Aim
Your answer should be only a number: how many lines include the word "objects".

3D scene code data
-- start --
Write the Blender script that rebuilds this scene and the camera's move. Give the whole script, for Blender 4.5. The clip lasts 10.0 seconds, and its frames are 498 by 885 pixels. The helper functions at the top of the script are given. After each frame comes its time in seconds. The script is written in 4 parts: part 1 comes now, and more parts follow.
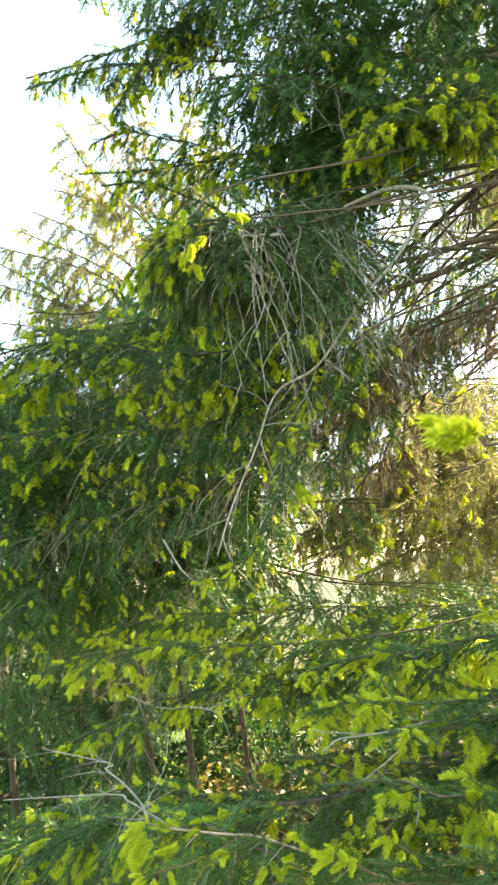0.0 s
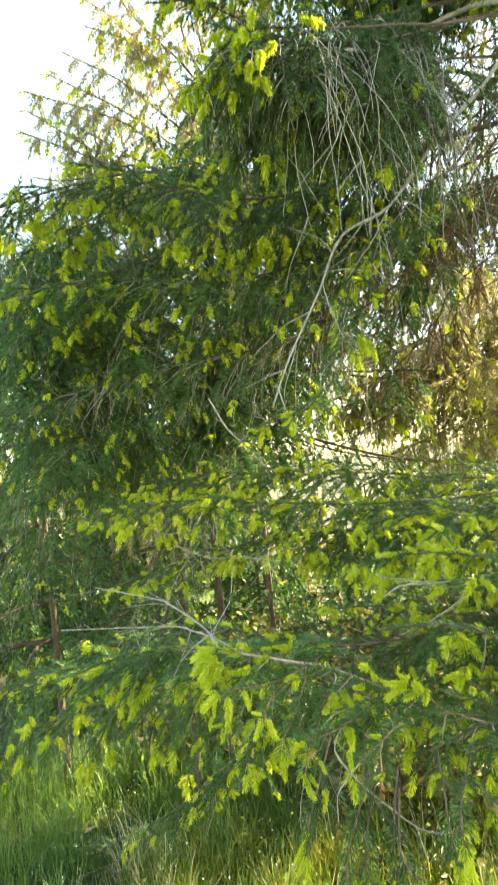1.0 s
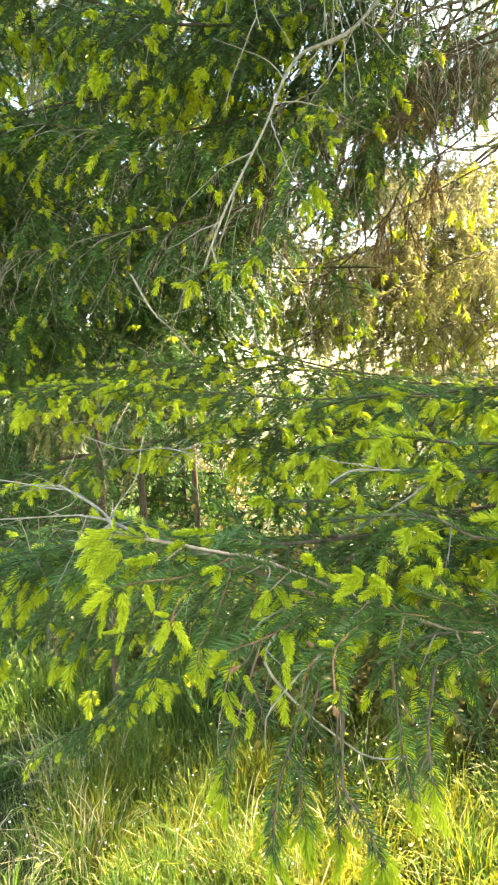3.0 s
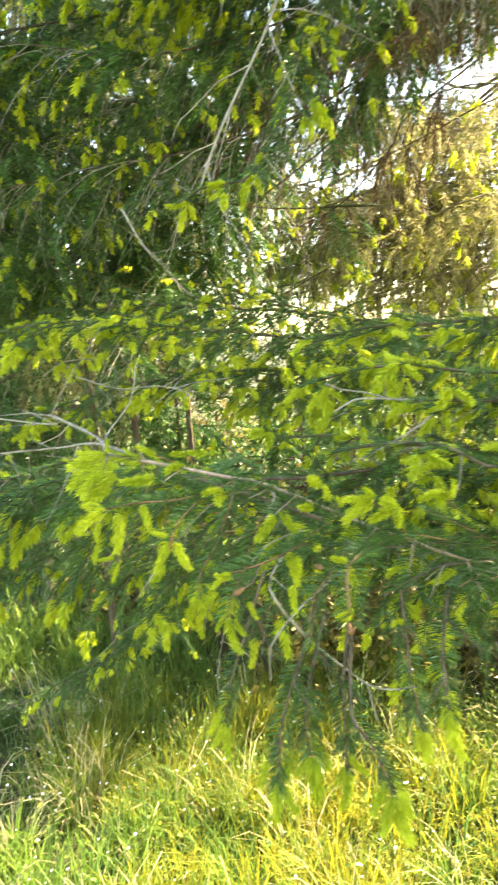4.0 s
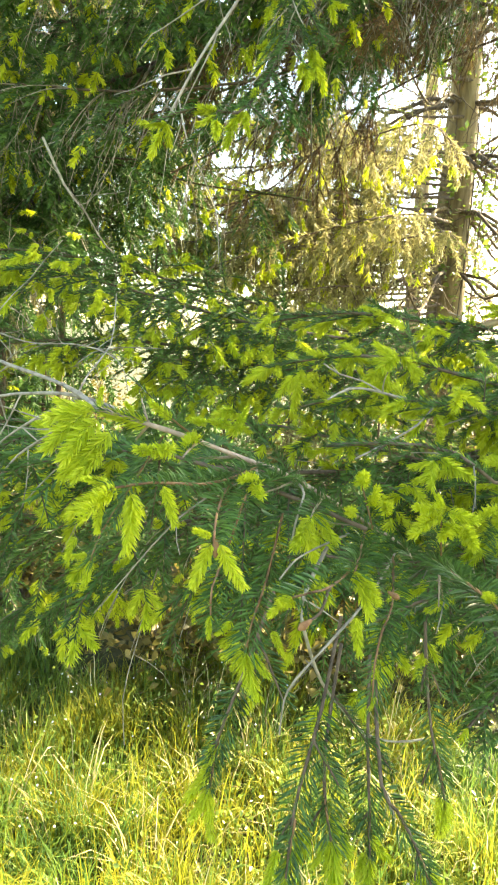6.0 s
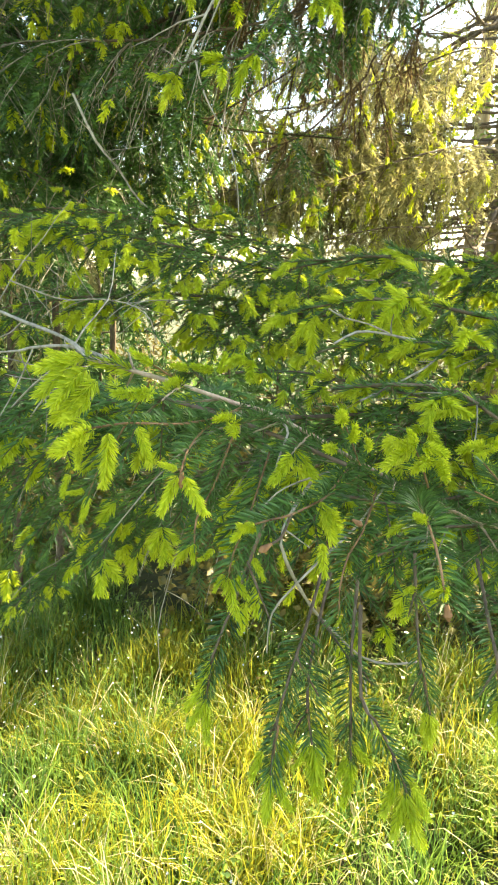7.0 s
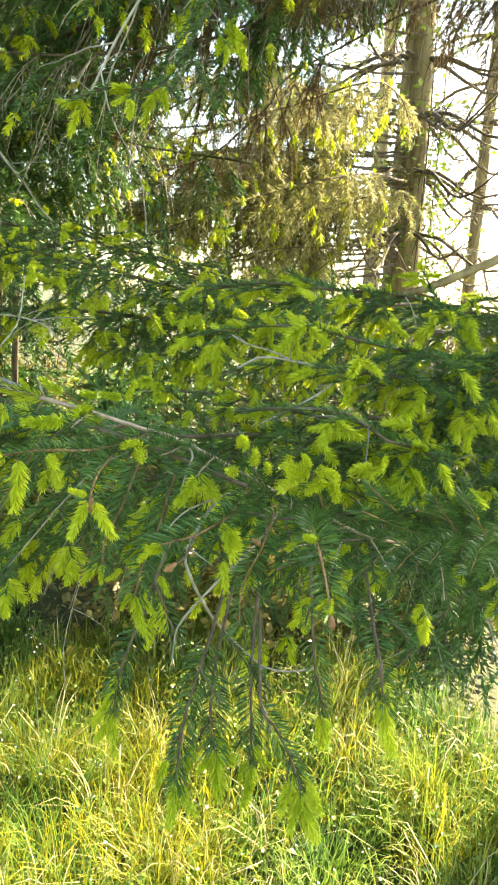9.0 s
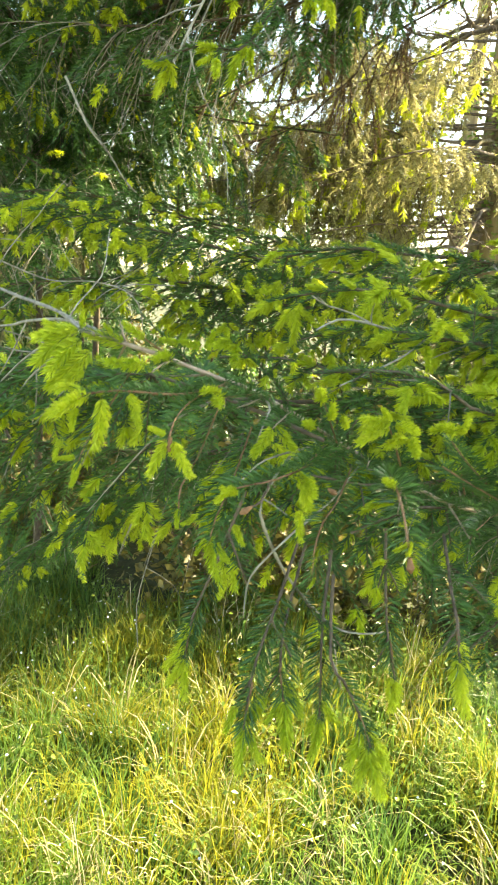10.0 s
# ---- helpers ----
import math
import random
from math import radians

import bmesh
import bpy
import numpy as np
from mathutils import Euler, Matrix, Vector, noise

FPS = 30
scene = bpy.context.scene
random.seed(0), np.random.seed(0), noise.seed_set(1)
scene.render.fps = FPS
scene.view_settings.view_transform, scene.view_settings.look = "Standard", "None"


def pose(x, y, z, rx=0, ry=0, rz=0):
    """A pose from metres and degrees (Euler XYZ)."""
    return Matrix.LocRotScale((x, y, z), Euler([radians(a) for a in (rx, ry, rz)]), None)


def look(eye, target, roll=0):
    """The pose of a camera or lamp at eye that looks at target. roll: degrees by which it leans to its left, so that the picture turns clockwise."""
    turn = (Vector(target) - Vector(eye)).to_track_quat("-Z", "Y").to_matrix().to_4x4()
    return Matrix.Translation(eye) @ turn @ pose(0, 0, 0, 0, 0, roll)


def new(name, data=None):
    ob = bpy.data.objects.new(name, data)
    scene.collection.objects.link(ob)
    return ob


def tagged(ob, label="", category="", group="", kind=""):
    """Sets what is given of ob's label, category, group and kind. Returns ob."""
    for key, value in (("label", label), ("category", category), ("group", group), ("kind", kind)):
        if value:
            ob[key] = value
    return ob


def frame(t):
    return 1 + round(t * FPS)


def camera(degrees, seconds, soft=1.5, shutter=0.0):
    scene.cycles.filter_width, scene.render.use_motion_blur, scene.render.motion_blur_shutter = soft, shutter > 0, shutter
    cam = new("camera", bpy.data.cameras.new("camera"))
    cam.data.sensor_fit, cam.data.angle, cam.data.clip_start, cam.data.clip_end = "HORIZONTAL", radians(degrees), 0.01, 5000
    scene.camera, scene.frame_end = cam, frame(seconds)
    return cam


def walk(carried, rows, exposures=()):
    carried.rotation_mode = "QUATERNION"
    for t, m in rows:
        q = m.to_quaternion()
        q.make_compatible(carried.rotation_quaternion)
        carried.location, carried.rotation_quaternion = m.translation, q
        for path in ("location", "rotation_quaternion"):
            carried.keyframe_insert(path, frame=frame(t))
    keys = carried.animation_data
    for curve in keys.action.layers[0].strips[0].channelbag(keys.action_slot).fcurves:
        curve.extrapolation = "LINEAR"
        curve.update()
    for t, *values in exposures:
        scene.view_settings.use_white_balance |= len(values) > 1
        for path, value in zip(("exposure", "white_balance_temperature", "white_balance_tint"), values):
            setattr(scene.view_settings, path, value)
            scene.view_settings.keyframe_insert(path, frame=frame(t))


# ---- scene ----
-- end --
-- start --
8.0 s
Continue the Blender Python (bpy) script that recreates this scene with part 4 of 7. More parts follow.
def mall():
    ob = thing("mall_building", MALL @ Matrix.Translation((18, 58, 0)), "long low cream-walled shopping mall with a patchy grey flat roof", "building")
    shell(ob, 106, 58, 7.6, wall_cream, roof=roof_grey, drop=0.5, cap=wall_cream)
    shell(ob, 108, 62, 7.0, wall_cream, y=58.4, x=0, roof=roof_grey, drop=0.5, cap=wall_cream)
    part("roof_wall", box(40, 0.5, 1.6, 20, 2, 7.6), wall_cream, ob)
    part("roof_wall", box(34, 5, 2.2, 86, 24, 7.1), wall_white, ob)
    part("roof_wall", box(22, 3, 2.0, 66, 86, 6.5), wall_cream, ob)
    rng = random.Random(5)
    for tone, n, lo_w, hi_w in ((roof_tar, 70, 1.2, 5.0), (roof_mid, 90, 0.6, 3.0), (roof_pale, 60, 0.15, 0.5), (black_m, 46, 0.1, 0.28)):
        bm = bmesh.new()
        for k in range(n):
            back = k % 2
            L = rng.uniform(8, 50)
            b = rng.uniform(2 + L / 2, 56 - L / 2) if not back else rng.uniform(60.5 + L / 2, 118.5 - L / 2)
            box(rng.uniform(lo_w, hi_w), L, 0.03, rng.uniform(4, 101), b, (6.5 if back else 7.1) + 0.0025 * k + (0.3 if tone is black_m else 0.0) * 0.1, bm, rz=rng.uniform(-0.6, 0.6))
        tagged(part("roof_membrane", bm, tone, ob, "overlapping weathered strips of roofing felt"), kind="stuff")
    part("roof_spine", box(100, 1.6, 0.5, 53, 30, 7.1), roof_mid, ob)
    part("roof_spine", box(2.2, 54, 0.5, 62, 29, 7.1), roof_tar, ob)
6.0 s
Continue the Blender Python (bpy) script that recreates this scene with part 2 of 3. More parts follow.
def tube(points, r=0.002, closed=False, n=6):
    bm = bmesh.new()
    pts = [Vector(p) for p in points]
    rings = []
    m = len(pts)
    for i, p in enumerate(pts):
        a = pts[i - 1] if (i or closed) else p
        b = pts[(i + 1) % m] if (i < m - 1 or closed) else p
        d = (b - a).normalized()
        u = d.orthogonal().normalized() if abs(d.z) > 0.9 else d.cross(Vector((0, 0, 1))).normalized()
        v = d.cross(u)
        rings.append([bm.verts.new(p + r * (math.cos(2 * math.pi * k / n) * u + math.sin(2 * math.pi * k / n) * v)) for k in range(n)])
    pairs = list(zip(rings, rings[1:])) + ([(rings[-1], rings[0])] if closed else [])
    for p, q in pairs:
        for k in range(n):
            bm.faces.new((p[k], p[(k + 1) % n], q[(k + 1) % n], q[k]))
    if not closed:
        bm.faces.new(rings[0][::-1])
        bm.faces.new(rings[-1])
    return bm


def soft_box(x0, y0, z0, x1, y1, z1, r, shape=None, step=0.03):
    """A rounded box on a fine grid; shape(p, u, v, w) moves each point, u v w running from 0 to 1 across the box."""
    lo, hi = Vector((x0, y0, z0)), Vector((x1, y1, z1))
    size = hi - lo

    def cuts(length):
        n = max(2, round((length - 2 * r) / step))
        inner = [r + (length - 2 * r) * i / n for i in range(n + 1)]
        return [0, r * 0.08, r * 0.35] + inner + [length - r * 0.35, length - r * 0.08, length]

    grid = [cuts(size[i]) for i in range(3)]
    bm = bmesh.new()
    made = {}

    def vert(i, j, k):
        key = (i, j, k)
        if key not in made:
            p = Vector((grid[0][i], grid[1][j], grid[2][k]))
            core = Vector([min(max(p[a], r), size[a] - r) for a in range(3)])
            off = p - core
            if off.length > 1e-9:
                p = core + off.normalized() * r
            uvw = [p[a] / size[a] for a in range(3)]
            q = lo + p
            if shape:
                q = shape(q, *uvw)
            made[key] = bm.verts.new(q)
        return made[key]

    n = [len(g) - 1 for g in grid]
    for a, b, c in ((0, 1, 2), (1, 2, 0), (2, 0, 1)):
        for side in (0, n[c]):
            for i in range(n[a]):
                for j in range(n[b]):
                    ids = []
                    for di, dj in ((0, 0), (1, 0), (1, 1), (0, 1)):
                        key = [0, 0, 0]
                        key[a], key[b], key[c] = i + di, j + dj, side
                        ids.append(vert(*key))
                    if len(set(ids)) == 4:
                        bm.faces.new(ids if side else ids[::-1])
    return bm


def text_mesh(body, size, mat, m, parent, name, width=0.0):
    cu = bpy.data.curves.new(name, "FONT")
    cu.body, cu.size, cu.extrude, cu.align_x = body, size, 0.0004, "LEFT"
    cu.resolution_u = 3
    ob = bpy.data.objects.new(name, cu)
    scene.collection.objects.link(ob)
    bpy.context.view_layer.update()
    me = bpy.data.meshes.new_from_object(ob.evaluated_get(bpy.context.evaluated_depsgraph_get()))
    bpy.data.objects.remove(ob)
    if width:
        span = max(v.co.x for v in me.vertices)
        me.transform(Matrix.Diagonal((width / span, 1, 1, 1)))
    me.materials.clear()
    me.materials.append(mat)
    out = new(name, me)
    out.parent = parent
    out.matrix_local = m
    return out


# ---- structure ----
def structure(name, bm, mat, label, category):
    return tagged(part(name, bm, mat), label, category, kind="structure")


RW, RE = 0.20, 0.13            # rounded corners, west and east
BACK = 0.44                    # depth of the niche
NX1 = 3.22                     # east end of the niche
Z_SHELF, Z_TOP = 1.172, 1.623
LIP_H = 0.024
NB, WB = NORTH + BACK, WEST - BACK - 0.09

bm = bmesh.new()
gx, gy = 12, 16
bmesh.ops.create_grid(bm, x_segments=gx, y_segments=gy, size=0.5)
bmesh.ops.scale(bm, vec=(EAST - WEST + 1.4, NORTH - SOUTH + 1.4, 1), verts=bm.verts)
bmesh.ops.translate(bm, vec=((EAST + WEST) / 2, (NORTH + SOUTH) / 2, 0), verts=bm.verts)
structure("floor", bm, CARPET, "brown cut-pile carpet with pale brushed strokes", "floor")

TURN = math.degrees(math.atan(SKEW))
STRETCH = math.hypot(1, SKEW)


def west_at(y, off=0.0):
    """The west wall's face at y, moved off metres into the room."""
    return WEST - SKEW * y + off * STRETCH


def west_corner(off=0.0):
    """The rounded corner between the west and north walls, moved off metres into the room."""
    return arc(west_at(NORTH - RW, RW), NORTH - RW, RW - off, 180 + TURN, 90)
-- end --
Full answer
5